Records

»»

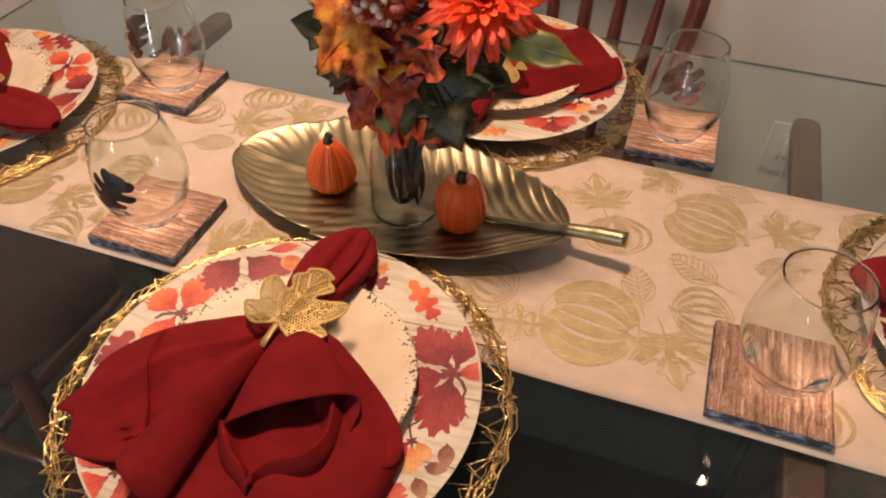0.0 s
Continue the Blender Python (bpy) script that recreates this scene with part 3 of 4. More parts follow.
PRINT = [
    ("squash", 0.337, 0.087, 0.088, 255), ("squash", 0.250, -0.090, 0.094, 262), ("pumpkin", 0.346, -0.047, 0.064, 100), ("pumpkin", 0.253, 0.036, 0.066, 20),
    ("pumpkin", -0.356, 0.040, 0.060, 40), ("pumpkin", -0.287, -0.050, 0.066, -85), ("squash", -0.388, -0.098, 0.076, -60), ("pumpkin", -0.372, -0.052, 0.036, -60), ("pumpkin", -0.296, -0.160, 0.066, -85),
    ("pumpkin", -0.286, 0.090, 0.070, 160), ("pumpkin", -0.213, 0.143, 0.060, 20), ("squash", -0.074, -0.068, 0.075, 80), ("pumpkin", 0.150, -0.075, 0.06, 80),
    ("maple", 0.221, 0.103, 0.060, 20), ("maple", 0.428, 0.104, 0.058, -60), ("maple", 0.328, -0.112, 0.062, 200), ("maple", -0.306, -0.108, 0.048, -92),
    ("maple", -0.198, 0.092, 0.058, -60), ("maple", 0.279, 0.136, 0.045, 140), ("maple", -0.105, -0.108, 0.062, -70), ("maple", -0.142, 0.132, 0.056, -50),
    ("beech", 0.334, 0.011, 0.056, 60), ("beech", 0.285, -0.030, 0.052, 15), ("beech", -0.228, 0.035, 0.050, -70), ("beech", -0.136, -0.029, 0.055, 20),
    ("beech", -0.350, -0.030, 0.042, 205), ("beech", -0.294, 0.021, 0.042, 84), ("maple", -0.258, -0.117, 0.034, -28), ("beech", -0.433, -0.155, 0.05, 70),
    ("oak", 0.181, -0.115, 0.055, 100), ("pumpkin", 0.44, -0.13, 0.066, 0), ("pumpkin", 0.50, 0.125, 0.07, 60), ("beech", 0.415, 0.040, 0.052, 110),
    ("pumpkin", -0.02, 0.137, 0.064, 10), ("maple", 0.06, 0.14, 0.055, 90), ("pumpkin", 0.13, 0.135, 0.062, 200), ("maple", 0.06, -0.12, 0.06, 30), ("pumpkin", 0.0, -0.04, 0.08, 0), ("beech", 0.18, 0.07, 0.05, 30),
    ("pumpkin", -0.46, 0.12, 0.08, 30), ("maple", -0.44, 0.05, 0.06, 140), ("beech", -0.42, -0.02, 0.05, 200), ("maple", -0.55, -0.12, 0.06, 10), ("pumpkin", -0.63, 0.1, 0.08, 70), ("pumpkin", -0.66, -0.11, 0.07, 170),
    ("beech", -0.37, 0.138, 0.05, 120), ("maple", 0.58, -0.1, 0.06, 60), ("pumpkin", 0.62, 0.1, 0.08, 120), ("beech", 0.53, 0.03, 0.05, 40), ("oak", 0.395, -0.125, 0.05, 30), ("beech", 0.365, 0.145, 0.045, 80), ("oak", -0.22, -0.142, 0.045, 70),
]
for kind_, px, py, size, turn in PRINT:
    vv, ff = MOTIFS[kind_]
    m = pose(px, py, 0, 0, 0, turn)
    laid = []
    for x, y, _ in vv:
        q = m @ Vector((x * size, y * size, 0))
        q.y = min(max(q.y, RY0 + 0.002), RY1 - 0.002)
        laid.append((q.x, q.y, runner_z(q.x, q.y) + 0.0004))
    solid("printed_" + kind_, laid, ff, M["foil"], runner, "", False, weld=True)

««
»»

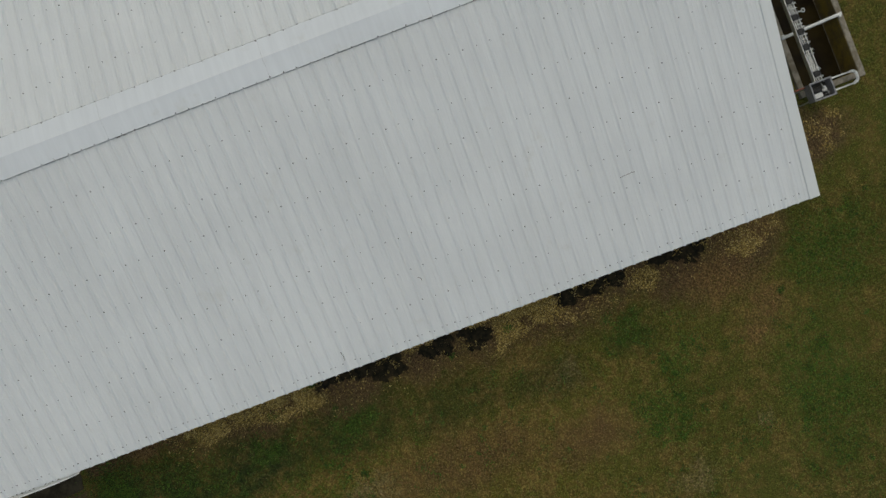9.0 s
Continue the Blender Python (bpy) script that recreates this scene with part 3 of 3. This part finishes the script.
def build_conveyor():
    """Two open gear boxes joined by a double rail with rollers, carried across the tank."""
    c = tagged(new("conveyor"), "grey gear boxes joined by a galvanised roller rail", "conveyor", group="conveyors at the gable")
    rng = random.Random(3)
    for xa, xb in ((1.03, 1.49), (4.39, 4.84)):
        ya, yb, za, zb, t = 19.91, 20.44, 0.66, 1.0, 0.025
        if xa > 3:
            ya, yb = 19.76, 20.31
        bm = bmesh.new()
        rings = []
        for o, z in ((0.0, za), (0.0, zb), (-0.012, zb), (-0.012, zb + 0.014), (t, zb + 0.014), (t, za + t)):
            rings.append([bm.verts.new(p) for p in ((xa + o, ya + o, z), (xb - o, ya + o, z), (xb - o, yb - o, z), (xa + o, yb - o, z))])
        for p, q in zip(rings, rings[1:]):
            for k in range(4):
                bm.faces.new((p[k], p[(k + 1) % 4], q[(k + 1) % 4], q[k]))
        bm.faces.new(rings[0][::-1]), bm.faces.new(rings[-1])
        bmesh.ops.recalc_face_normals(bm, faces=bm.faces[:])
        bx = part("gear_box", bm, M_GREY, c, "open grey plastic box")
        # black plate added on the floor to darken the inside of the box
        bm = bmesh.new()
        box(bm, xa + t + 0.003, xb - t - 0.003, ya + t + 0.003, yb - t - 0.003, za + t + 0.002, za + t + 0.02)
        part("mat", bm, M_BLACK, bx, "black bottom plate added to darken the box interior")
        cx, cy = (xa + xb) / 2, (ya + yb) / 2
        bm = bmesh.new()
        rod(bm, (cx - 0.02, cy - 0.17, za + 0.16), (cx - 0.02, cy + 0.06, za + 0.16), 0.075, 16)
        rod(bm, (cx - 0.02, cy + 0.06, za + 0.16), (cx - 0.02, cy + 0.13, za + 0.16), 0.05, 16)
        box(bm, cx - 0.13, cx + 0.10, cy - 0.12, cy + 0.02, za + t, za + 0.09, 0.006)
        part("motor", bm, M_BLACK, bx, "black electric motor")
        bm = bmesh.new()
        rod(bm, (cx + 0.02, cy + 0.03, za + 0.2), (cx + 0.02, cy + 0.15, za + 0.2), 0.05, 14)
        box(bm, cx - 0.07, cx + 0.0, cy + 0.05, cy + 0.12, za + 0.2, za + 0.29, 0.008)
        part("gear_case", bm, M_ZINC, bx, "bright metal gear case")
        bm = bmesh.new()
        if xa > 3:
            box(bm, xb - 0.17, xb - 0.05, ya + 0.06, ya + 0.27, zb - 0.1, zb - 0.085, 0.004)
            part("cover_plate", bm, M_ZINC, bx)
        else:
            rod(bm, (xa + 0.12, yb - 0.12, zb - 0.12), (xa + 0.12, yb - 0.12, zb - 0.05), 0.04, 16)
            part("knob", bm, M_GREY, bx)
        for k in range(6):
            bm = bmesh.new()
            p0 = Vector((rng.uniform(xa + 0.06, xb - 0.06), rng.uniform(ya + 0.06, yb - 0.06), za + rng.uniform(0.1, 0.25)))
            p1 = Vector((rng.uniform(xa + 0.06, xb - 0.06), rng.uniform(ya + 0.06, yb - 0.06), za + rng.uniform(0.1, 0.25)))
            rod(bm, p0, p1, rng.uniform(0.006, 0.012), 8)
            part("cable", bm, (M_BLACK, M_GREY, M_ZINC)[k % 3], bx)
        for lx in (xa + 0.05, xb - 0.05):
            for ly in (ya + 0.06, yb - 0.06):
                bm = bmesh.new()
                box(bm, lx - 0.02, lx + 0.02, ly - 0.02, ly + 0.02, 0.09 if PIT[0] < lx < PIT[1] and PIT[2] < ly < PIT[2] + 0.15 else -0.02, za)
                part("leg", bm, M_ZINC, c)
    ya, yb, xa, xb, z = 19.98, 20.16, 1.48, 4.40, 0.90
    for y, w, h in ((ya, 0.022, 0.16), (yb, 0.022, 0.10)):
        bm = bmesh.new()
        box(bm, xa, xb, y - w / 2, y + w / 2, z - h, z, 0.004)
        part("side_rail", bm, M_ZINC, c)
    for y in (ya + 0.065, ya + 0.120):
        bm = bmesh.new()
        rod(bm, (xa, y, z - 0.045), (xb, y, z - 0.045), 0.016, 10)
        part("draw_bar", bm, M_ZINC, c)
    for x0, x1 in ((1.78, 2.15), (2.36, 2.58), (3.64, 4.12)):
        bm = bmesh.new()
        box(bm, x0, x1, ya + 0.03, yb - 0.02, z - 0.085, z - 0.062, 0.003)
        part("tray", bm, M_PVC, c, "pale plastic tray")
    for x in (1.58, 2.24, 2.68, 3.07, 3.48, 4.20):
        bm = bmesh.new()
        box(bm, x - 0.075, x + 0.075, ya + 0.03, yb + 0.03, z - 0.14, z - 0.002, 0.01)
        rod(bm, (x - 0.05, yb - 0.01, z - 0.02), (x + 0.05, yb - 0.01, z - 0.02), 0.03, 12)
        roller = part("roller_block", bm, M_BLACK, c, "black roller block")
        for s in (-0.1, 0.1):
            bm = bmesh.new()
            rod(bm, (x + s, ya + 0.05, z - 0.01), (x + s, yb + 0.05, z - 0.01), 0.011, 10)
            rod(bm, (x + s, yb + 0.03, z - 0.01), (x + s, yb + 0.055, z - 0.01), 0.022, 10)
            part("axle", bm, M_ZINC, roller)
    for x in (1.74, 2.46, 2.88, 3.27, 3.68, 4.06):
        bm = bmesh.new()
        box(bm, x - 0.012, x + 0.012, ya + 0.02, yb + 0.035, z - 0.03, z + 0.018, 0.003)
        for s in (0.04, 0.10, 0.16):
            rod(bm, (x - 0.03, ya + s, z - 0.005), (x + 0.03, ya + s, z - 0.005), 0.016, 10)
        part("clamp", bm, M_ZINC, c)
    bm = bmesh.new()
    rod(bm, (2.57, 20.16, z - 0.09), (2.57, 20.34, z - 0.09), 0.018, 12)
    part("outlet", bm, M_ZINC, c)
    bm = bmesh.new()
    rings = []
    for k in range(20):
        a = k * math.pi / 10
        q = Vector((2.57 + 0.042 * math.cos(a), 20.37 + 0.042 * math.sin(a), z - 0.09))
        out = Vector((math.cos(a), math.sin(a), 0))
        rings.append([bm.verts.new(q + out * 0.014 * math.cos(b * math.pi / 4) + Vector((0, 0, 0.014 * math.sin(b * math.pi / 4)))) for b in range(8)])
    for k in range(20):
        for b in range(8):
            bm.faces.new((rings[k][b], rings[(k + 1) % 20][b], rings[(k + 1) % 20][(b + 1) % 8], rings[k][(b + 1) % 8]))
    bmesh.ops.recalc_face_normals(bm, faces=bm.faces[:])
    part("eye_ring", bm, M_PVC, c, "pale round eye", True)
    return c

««
»»

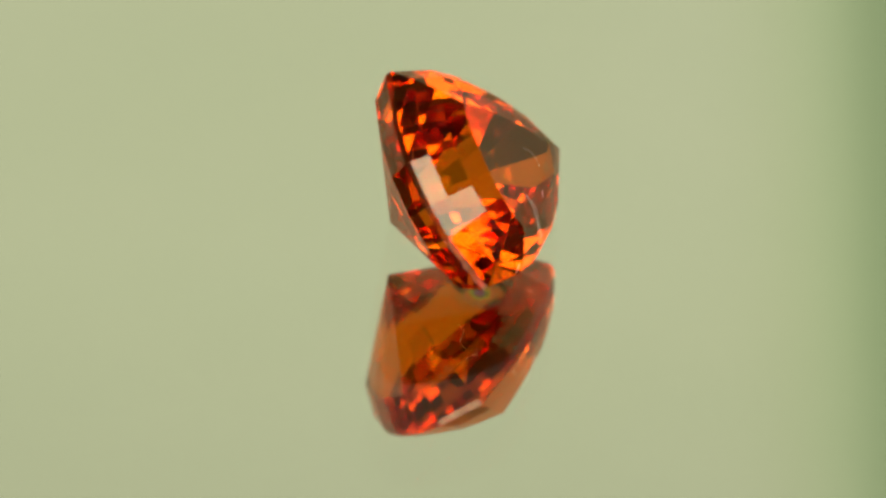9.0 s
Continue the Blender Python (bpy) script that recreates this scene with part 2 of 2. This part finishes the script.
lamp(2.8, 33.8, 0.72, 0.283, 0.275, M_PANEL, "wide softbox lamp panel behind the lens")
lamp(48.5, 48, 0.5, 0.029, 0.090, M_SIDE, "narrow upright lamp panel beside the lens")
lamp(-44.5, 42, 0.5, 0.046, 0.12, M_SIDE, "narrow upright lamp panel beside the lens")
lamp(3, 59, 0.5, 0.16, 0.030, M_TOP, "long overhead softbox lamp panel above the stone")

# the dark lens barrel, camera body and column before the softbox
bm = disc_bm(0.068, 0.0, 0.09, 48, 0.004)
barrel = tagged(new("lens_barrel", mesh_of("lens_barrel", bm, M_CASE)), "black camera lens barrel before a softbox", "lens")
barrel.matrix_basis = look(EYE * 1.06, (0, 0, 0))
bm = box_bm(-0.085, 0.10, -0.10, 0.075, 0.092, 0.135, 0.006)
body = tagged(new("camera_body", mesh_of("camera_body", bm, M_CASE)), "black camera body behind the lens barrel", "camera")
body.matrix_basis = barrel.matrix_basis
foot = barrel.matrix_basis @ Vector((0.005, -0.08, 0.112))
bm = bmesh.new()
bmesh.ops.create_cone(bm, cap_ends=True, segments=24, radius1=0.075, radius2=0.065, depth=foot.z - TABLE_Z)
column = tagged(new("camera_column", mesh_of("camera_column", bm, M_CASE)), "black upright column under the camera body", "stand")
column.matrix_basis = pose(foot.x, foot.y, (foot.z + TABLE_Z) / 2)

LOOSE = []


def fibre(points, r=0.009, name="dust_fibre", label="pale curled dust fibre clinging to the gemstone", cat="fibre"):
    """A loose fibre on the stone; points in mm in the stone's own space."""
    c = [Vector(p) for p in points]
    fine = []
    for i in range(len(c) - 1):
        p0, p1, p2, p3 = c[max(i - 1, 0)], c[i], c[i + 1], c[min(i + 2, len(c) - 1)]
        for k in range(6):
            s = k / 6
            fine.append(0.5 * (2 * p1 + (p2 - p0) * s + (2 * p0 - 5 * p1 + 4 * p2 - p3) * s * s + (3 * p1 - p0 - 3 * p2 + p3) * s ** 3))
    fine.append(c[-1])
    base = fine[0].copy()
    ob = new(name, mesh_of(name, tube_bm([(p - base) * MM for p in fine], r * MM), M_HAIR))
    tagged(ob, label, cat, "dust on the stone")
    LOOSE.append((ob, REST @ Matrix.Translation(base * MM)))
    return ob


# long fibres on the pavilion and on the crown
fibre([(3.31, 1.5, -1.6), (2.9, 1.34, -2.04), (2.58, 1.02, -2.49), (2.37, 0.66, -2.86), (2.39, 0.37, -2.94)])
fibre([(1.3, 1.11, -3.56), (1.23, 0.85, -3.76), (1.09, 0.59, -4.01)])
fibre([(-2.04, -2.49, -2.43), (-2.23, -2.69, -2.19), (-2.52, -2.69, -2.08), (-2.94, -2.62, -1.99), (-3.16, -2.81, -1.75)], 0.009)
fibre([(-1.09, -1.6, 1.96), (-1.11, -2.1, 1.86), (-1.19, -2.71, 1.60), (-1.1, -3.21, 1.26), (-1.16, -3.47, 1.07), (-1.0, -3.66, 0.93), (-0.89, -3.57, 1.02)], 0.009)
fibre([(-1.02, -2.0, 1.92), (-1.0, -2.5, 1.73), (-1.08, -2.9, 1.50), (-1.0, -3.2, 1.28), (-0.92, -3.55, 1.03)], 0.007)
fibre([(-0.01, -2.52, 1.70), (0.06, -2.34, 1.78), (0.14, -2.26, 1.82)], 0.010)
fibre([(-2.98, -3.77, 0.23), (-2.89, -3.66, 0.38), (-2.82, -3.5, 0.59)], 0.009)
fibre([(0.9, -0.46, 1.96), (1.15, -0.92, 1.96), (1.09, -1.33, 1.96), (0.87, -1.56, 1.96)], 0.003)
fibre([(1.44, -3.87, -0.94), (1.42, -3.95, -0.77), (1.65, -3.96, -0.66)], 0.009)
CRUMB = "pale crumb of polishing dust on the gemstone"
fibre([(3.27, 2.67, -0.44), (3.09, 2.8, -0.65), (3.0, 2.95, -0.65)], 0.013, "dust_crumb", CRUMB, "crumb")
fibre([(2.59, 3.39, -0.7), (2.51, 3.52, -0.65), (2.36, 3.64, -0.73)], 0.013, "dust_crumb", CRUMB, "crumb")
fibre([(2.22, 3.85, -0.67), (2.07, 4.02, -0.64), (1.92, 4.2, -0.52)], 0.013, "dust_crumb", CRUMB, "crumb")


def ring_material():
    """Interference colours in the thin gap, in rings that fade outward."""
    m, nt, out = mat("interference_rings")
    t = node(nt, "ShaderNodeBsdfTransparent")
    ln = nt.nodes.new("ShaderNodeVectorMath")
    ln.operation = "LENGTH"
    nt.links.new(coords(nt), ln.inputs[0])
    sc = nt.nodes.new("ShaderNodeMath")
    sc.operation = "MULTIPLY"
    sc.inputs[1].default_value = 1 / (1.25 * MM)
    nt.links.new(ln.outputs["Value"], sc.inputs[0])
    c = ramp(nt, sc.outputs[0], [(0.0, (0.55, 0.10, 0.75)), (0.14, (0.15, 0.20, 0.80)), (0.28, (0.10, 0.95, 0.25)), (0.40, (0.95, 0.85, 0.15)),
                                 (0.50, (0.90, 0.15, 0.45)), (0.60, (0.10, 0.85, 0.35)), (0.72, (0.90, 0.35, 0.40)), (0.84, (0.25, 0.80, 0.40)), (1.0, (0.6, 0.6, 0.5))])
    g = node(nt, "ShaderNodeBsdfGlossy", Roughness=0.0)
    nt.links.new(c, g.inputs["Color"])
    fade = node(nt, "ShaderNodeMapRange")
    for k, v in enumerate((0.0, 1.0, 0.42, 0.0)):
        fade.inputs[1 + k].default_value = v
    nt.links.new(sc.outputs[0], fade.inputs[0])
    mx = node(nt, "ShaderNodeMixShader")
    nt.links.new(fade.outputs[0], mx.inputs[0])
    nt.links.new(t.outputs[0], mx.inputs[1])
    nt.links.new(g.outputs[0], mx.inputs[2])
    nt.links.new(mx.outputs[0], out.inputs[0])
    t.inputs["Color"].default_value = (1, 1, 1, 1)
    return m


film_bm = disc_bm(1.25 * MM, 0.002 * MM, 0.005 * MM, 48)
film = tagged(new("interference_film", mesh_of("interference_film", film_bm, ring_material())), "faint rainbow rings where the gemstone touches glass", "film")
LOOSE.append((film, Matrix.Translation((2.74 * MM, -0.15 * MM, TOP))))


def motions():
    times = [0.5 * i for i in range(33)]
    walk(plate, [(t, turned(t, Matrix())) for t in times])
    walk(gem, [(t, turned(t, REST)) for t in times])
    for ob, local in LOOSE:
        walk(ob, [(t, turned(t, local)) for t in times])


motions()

««

— Task description —
Look through the material and copy each line that has "Blender".

— Exercise output —
Continue the Blender Python (bpy) script that recreates this scene with part 3 of 4. More parts follow.
Continue the Blender Python (bpy) script that recreates this scene with part 3 of 3. This part finishes the script.
Continue the Blender Python (bpy) script that recreates this scene with part 2 of 2. This part finishes the script.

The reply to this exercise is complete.